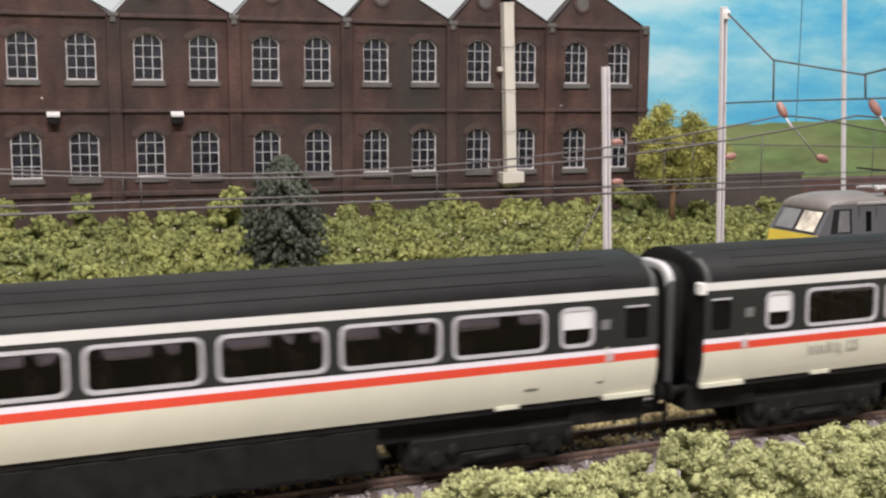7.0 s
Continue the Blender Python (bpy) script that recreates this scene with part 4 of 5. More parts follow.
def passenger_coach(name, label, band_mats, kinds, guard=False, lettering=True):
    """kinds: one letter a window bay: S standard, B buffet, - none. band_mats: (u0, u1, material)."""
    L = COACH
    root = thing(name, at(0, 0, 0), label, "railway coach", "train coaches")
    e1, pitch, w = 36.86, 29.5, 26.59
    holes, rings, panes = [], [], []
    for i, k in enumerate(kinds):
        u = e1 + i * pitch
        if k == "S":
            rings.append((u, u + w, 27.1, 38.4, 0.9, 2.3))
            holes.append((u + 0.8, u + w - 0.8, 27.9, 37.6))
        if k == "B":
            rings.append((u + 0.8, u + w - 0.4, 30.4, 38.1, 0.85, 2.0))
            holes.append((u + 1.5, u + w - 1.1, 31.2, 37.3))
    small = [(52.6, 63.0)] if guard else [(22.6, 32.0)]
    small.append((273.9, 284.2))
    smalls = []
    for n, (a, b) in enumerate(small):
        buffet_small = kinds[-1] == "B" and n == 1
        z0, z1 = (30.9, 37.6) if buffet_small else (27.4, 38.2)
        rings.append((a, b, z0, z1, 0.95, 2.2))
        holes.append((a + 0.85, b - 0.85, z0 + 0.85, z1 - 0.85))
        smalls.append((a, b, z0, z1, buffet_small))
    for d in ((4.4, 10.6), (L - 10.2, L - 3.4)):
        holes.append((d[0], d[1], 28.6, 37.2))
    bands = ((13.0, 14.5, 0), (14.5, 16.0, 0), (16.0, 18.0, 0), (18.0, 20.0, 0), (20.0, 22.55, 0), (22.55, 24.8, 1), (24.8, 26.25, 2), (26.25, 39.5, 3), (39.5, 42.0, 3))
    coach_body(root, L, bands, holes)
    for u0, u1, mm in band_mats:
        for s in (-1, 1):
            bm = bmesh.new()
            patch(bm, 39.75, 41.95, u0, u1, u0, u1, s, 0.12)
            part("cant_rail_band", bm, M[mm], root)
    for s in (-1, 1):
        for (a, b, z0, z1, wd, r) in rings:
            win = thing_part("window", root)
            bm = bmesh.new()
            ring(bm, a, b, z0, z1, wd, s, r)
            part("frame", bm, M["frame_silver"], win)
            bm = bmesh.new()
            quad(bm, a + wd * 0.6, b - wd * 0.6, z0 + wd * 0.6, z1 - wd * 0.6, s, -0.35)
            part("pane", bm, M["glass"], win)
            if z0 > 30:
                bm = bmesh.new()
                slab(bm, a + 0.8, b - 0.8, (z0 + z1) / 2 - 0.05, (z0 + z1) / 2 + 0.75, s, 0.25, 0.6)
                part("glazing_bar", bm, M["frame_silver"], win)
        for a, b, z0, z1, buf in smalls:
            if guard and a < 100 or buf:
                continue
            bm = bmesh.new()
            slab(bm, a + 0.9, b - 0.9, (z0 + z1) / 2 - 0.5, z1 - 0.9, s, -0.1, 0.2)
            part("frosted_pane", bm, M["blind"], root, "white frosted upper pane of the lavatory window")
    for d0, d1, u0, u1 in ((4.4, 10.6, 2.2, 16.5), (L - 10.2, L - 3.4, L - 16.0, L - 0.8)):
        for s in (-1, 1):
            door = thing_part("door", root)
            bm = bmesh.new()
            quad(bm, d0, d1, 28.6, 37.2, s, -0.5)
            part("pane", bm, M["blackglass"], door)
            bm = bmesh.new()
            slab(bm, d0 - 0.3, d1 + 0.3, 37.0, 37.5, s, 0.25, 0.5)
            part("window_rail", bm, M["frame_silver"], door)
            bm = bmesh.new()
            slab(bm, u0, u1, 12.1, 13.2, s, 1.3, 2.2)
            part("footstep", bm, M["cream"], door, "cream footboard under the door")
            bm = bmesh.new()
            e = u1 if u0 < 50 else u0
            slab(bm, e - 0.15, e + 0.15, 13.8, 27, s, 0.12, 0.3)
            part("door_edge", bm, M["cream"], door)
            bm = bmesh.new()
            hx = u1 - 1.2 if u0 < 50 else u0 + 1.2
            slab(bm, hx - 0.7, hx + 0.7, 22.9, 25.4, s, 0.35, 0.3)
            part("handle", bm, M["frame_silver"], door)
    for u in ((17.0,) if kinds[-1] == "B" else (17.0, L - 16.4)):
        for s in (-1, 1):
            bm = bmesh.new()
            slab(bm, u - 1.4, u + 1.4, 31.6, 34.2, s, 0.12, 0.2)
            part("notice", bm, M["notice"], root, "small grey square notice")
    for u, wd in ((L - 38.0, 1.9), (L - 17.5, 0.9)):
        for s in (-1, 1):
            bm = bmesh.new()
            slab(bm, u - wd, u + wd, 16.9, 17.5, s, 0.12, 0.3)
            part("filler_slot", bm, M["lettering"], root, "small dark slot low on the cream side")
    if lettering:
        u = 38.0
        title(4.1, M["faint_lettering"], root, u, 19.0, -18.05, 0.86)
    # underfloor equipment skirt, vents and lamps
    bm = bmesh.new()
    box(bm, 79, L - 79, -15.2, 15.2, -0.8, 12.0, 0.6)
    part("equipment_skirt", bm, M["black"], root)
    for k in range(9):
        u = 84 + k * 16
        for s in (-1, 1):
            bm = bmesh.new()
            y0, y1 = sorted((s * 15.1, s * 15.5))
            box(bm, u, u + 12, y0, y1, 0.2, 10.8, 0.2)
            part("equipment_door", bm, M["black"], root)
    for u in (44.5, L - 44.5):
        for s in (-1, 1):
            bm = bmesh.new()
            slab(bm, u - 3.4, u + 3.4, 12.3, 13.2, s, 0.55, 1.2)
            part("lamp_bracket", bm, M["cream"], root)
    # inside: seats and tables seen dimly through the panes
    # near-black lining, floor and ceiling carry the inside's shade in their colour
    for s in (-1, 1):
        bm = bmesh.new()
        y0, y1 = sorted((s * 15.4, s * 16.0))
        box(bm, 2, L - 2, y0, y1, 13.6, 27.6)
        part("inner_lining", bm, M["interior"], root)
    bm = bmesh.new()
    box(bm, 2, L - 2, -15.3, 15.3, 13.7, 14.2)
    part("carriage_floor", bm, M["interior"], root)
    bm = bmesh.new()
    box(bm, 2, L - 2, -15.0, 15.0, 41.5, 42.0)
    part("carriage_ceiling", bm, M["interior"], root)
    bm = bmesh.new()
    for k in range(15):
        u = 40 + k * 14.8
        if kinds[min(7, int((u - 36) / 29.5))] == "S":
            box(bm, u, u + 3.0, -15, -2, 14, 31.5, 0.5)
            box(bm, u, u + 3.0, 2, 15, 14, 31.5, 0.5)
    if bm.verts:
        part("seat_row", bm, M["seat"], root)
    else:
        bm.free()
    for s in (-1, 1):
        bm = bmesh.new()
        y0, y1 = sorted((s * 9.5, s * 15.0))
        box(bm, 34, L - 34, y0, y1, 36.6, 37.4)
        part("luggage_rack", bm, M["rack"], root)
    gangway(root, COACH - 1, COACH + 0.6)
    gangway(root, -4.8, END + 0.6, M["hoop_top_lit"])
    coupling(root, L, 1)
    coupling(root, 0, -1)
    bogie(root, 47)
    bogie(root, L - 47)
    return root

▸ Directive
Repeat the material above verbatim. Leave the pictures behind.

▸ Solution to this problem
7.0 s
Continue the Blender Python (bpy) script that recreates this scene with part 4 of 5. More parts follow.
def passenger_coach(name, label, band_mats, kinds, guard=False, lettering=True):
    """kinds: one letter a window bay: S standard, B buffet, - none. band_mats: (u0, u1, material)."""
    L = COACH
    root = thing(name, at(0, 0, 0), label, "railway coach", "train coaches")
    e1, pitch, w = 36.86, 29.5, 26.59
    holes, rings, panes = [], [], []
    for i, k in enumerate(kinds):
        u = e1 + i * pitch
        if k == "S":
            rings.append((u, u + w, 27.1, 38.4, 0.9, 2.3))
            holes.append((u + 0.8, u + w - 0.8, 27.9, 37.6))
        if k == "B":
            rings.append((u + 0.8, u + w - 0.4, 30.4, 38.1, 0.85, 2.0))
            holes.append((u + 1.5, u + w - 1.1, 31.2, 37.3))
    small = [(52.6, 63.0)] if guard else [(22.6, 32.0)]
    small.append((273.9, 284.2))
    smalls = []
    for n, (a, b) in enumerate(small):
        buffet_small = kinds[-1] == "B" and n == 1
        z0, z1 = (30.9, 37.6) if buffet_small else (27.4, 38.2)
        rings.append((a, b, z0, z1, 0.95, 2.2))
        holes.append((a + 0.85, b - 0.85, z0 + 0.85, z1 - 0.85))
        smalls.append((a, b, z0, z1, buffet_small))
    for d in ((4.4, 10.6), (L - 10.2, L - 3.4)):
        holes.append((d[0], d[1], 28.6, 37.2))
    bands = ((13.0, 14.5, 0), (14.5, 16.0, 0), (16.0, 18.0, 0), (18.0, 20.0, 0), (20.0, 22.55, 0), (22.55, 24.8, 1), (24.8, 26.25, 2), (26.25, 39.5, 3), (39.5, 42.0, 3))
    coach_body(root, L, bands, holes)
    for u0, u1, mm in band_mats:
        for s in (-1, 1):
            bm = bmesh.new()
            patch(bm, 39.75, 41.95, u0, u1, u0, u1, s, 0.12)
            part("cant_rail_band", bm, M[mm], root)
    for s in (-1, 1):
        for (a, b, z0, z1, wd, r) in rings:
            win = thing_part("window", root)
            bm = bmesh.new()
            ring(bm, a, b, z0, z1, wd, s, r)
            part("frame", bm, M["frame_silver"], win)
            bm = bmesh.new()
            quad(bm, a + wd * 0.6, b - wd * 0.6, z0 + wd * 0.6, z1 - wd * 0.6, s, -0.35)
            part("pane", bm, M["glass"], win)
            if z0 > 30:
                bm = bmesh.new()
                slab(bm, a + 0.8, b - 0.8, (z0 + z1) / 2 - 0.05, (z0 + z1) / 2 + 0.75, s, 0.25, 0.6)
                part("glazing_bar", bm, M["frame_silver"], win)
        for a, b, z0, z1, buf in smalls:
            if guard and a < 100 or buf:
                continue
            bm = bmesh.new()
            slab(bm, a + 0.9, b - 0.9, (z0 + z1) / 2 - 0.5, z1 - 0.9, s, -0.1, 0.2)
            part("frosted_pane", bm, M["blind"], root, "white frosted upper pane of the lavatory window")
    for d0, d1, u0, u1 in ((4.4, 10.6, 2.2, 16.5), (L - 10.2, L - 3.4, L - 16.0, L - 0.8)):
        for s in (-1, 1):
            door = thing_part("door", root)
            bm = bmesh.new()
            quad(bm, d0, d1, 28.6, 37.2, s, -0.5)
            part("pane", bm, M["blackglass"], door)
            bm = bmesh.new()
            slab(bm, d0 - 0.3, d1 + 0.3, 37.0, 37.5, s, 0.25, 0.5)
            part("window_rail", bm, M["frame_silver"], door)
            bm = bmesh.new()
            slab(bm, u0, u1, 12.1, 13.2, s, 1.3, 2.2)
            part("footstep", bm, M["cream"], door, "cream footboard under the door")
            bm = bmesh.new()
            e = u1 if u0 < 50 else u0
            slab(bm, e - 0.15, e + 0.15, 13.8, 27, s, 0.12, 0.3)
            part("door_edge", bm, M["cream"], door)
            bm = bmesh.new()
            hx = u1 - 1.2 if u0 < 50 else u0 + 1.2
            slab(bm, hx - 0.7, hx + 0.7, 22.9, 25.4, s, 0.35, 0.3)
            part("handle", bm, M["frame_silver"], door)
    for u in ((17.0,) if kinds[-1] == "B" else (17.0, L - 16.4)):
        for s in (-1, 1):
            bm = bmesh.new()
            slab(bm, u - 1.4, u + 1.4, 31.6, 34.2, s, 0.12, 0.2)
            part("notice", bm, M["notice"], root, "small grey square notice")
    for u, wd in ((L - 38.0, 1.9), (L - 17.5, 0.9)):
        for s in (-1, 1):
            bm = bmesh.new()
            slab(bm, u - wd, u + wd, 16.9, 17.5, s, 0.12, 0.3)
            part("filler_slot", bm, M["lettering"], root, "small dark slot low on the cream side")
    if lettering:
        u = 38.0
        title(4.1, M["faint_lettering"], root, u, 19.0, -18.05, 0.86)
    # underfloor equipment skirt, vents and lamps
    bm = bmesh.new()
    box(bm, 79, L - 79, -15.2, 15.2, -0.8, 12.0, 0.6)
    part("equipment_skirt", bm, M["black"], root)
    for k in range(9):
        u = 84 + k * 16
        for s in (-1, 1):
            bm = bmesh.new()
            y0, y1 = sorted((s * 15.1, s * 15.5))
            box(bm, u, u + 12, y0, y1, 0.2, 10.8, 0.2)
            part("equipment_door", bm, M["black"], root)
    for u in (44.5, L - 44.5):
        for s in (-1, 1):
            bm = bmesh.new()
            slab(bm, u - 3.4, u + 3.4, 12.3, 13.2, s, 0.55, 1.2)
            part("lamp_bracket", bm, M["cream"], root)
    # inside: seats and tables seen dimly through the panes
    # near-black lining, floor and ceiling carry the inside's shade in their colour
    for s in (-1, 1):
        bm = bmesh.new()
        y0, y1 = sorted((s * 15.4, s * 16.0))
        box(bm, 2, L - 2, y0, y1, 13.6, 27.6)
        part("inner_lining", bm, M["interior"], root)
    bm = bmesh.new()
    box(bm, 2, L - 2, -15.3, 15.3, 13.7, 14.2)
    part("carriage_floor", bm, M["interior"], root)
    bm = bmesh.new()
    box(bm, 2, L - 2, -15.0, 15.0, 41.5, 42.0)
    part("carriage_ceiling", bm, M["interior"], root)
    bm = bmesh.new()
    for k in range(15):
        u = 40 + k * 14.8
        if kinds[min(7, int((u - 36) / 29.5))] == "S":
            box(bm, u, u + 3.0, -15, -2, 14, 31.5, 0.5)
            box(bm, u, u + 3.0, 2, 15, 14, 31.5, 0.5)
    if bm.verts:
        part("seat_row", bm, M["seat"], root)
    else:
        bm.free()
    for s in (-1, 1):
        bm = bmesh.new()
        y0, y1 = sorted((s * 9.5, s * 15.0))
        box(bm, 34, L - 34, y0, y1, 36.6, 37.4)
        part("luggage_rack", bm, M["rack"], root)
    gangway(root, COACH - 1, COACH + 0.6)
    gangway(root, -4.8, END + 0.6, M["hoop_top_lit"])
    coupling(root, L, 1)
    coupling(root, 0, -1)
    bogie(root, 47)
    bogie(root, L - 47)
    return root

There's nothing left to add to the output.